I'm not trying to *do* the scraping on mobile, but in a pinch it would be nice to have the option of *accessing* scrape results on mobile. One of the main downsides of the WARC file format as things stand is that nobody's written a WARC-reader app for Andr...I wonder if any of *those* can be run through Termux. Might only be the raw-data ones, since those are the only ones that can output directly to a command line. What can Termux do regarding pulling up GUIs?
...a lot, potentially. Huh. I will have to look into that. I haven't done much with Termux, but it seems to be a very powerful tool once you've started to wrap your head around it.
Anyway, my point was that I like to have the *option* of reading my files on Android even if I might never make use of that option, and I would feel more comfortable about switching to grab-site as my primary web scraper if I had a way to read its output on Android.

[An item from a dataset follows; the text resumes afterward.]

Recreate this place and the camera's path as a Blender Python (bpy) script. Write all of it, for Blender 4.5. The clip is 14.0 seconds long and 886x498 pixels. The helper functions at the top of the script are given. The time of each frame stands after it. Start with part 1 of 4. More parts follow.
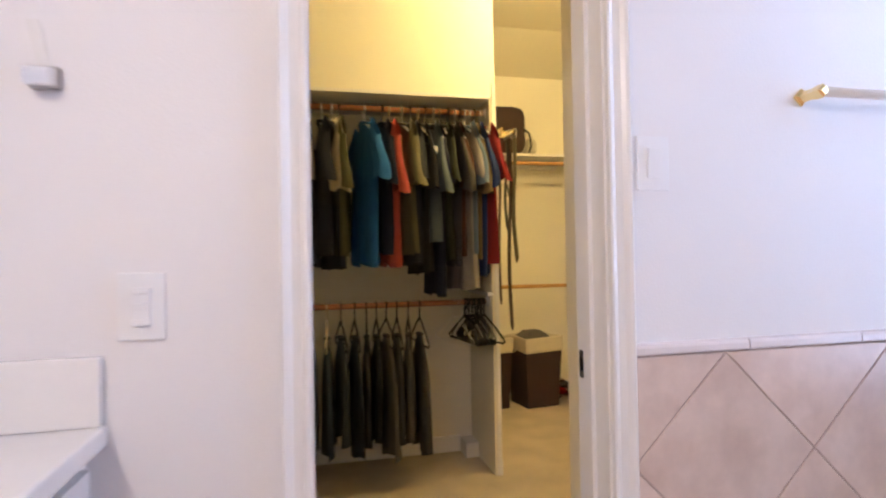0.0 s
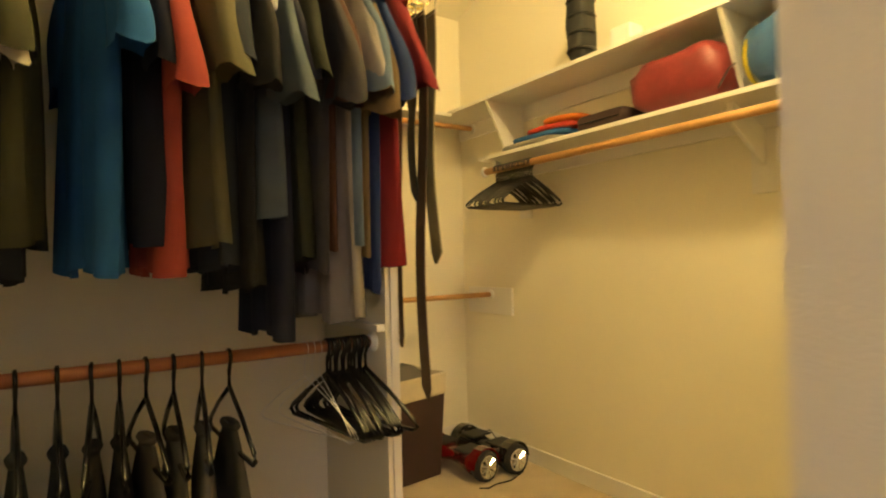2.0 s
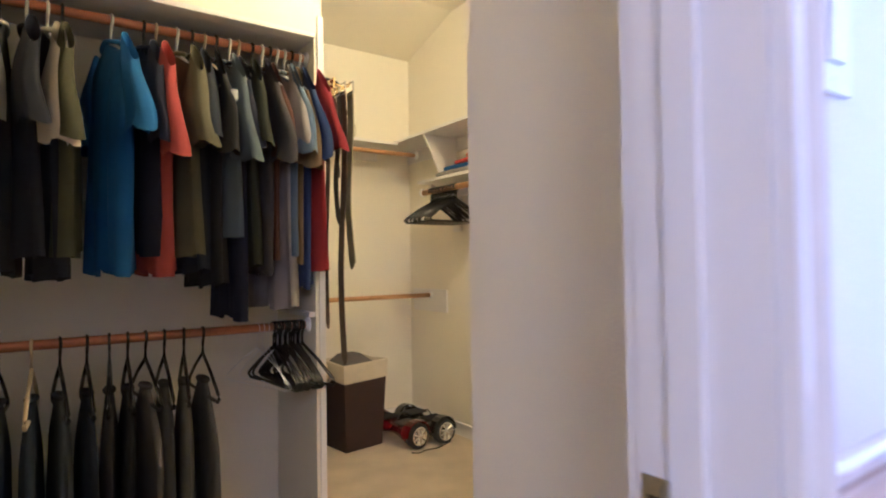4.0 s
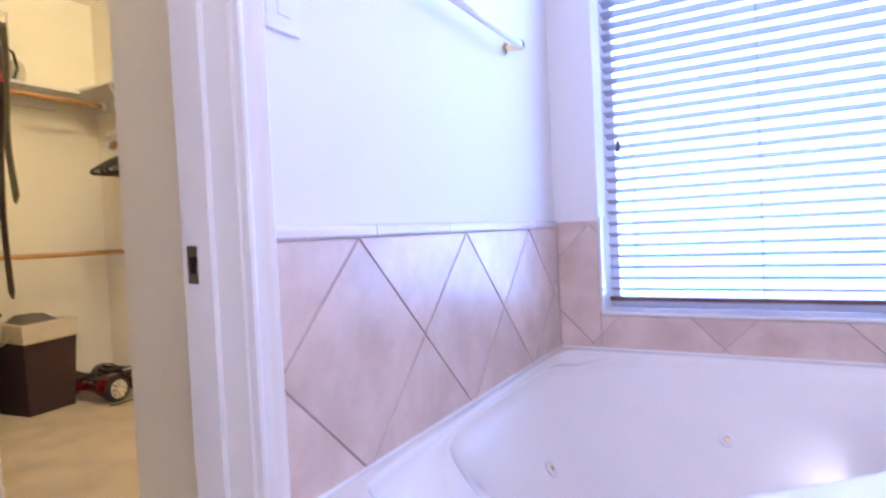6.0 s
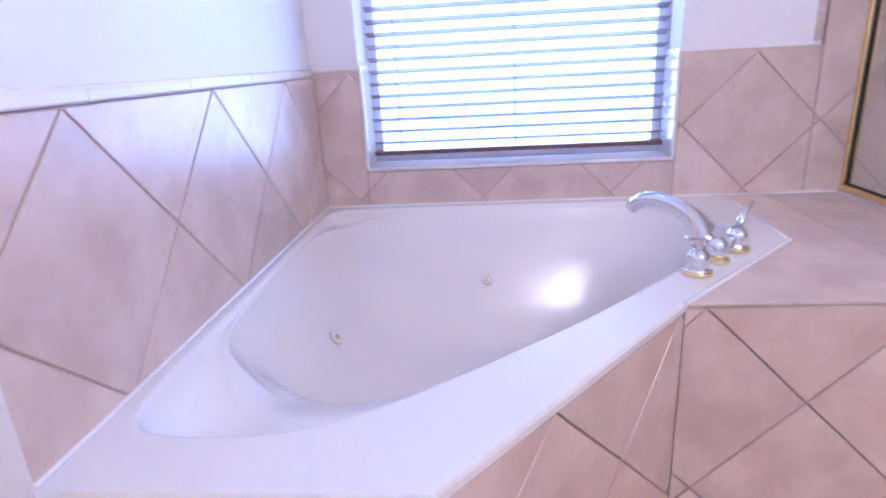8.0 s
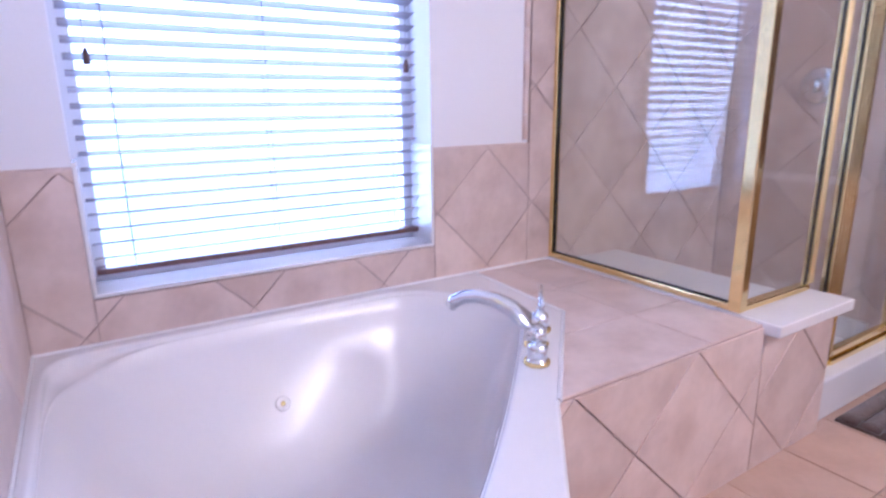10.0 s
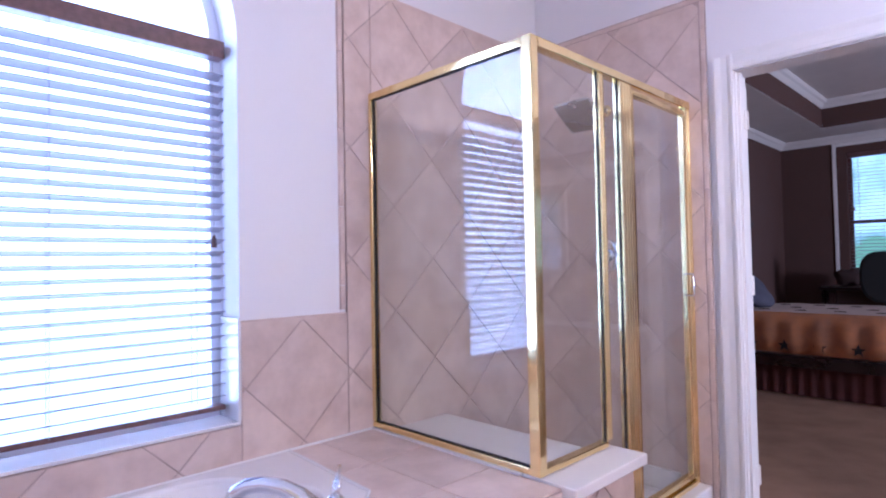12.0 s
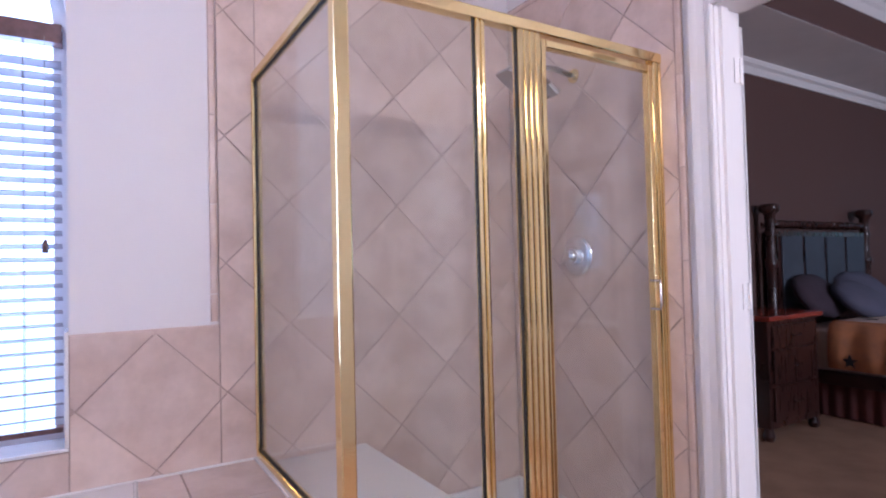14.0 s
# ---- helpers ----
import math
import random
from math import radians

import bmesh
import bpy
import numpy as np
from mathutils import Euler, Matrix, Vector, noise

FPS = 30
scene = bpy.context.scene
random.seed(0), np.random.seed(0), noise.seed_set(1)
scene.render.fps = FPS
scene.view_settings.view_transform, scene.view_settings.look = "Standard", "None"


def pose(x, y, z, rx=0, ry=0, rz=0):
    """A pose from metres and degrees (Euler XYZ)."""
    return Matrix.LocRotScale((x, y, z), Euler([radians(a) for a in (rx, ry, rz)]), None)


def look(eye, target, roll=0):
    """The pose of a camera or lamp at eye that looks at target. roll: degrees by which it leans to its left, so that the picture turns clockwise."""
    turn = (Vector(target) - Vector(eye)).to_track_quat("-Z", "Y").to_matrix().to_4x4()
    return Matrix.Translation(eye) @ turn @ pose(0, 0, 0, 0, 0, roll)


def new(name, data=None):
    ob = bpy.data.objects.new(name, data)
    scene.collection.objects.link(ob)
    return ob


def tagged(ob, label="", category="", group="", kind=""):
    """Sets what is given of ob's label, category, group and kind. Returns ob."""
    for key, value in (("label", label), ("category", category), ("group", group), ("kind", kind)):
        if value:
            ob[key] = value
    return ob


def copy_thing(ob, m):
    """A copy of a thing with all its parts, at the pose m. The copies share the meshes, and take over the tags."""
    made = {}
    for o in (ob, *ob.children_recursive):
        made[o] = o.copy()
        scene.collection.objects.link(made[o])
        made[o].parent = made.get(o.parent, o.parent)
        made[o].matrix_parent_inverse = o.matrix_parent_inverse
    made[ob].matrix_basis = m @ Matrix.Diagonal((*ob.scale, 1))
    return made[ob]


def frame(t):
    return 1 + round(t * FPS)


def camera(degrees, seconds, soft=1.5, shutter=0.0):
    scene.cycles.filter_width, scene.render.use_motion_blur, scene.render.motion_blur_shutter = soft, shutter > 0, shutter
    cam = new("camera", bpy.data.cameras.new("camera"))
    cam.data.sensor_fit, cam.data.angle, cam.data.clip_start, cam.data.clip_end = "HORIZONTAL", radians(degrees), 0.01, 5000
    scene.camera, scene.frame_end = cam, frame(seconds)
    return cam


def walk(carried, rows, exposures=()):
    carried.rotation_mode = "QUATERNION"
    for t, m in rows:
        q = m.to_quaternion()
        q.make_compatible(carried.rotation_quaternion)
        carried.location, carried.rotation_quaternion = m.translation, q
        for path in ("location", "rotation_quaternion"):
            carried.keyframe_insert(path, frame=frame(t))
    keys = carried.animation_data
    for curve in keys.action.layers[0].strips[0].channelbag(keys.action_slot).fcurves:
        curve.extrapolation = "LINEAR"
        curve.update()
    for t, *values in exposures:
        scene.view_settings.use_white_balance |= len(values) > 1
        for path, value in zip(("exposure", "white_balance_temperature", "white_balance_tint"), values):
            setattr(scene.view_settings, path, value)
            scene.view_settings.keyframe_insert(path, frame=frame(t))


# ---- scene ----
cam = camera(75.6, 14.0, soft=2.0, shutter=0.4)
PATH = [
    (0, (-0.031, -0.126, 1.248), (0.442, 1.817, 1.276), -1.0),
    (0.5, (0.027, 0.265, 1.247), (0.731, 2.137, 1.272), -1.3),
    (1, (0.132, 0.727, 1.249), (0.987, 2.535, 1.275), -1.0),
    (1.5, (0.215, 1.111, 1.237), (1.24, 2.828, 1.28), -1.1),
    (1.8, (0.245, 1.373, 1.237), (1.321, 3.059, 1.268), -0.7),
    (2, (0.261, 1.527, 1.224), (1.356, 3.2, 1.257), -1.4),
    (2.2, (0.264, 1.63, 1.227), (1.358, 3.304, 1.252), -0.4),
    (4.3, (0.074, 0.625, 1.232), (1.24, 2.249, 1.288), -1.1),
    (4.5, (0.04, 0.525, 1.21), (1.297, 2.08, 1.27), -1.3),
    (5, (-0.001, 0.403, 1.141), (1.438, 1.789, 1.206), -1.6),
    (5.5, (-0.013, 0.332, 1.07), (1.598, 1.516, 1.127), -1.5),
    (6, (-0.027, 0.284, 1.015), (1.712, 1.27, 0.957), -2.7),
    (6.5, (-0.015, 0.324, 0.987), (1.748, 1.195, 0.618), -2.7),
    (7, (0.024, 0.338, 1.0), (1.785, 1.116, 0.457), -2.5),
    (7.5, (0.05, 0.351, 1.033), (1.895, 0.829, 0.427), -2.9),
    (7.7, (0.068, 0.362, 1.038), (1.939, 0.716, 0.427), -3.0),
    (10, (0.404, 0.843, 1.178), (2.048, -0.187, 0.698), -0.7),
    (10.5, (0.418, 0.859, 1.196), (1.992, -0.358, 0.987), -0.6),
    (11, (0.356, 0.852, 1.255), (1.869, -0.454, 1.205), -1.3),
    (11.5, (0.294, 0.81, 1.279), (1.745, -0.567, 1.318), -1.1),
    (12, (0.23, 0.651, 1.228), (1.664, -0.743, 1.281), -1.1),
    (12.5, (0.18, 0.4, 1.212), (1.628, -0.977, 1.283), -1.2),
    (13, (0.151, 0.045, 1.188), (1.662, -1.263, 1.269), -1.4),
    (13.5, (0.114, -0.188, 1.179), (1.713, -1.386, 1.263), -1.6),
    (14, (0.016, -0.344, 1.235), (1.72, -1.389, 1.289), -1.4),
]
EXPOSURES = [(0.0, 0.0, 5650, 10), (0.6, 0.05, 5500, 9), (1.0, 0.08, 6050, 10), (1.5, 0.13, 6750, 8), (2.2, 0.12, 5750, 6), (4.3, 0.16, 4450, 22), (5.5, 0.18, 4540, 22), (6.1, 0.29, 4600, 22), (6.8, 0.26, 4660, 23), (7.5, 0.25, 4700, 22), (10.0, 0.33, 4800, 21), (12.5, 0.17, 4700, 21), (14.0, 0.12, 4950, 18)]
walk(cam, [(t, look(eye, target, roll)) for t, eye, target, roll in PATH], EXPOSURES)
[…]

Back when my handheld computer was a Sansa, I kept a file backup on it (and successfully recovered from an abrupt laptop loss this way), but for most types of files it was purely storage: you couldn't *do* anything without another computer to hook it up to, and for a while there in my early-mid teens my laptop was broken and I was writing diary entries by borrowing other people's computers and hooking my Sansa up to them to access the diary file. One of the selling points of upgrading to a smartphone, for me, was a self-accessing backup drive.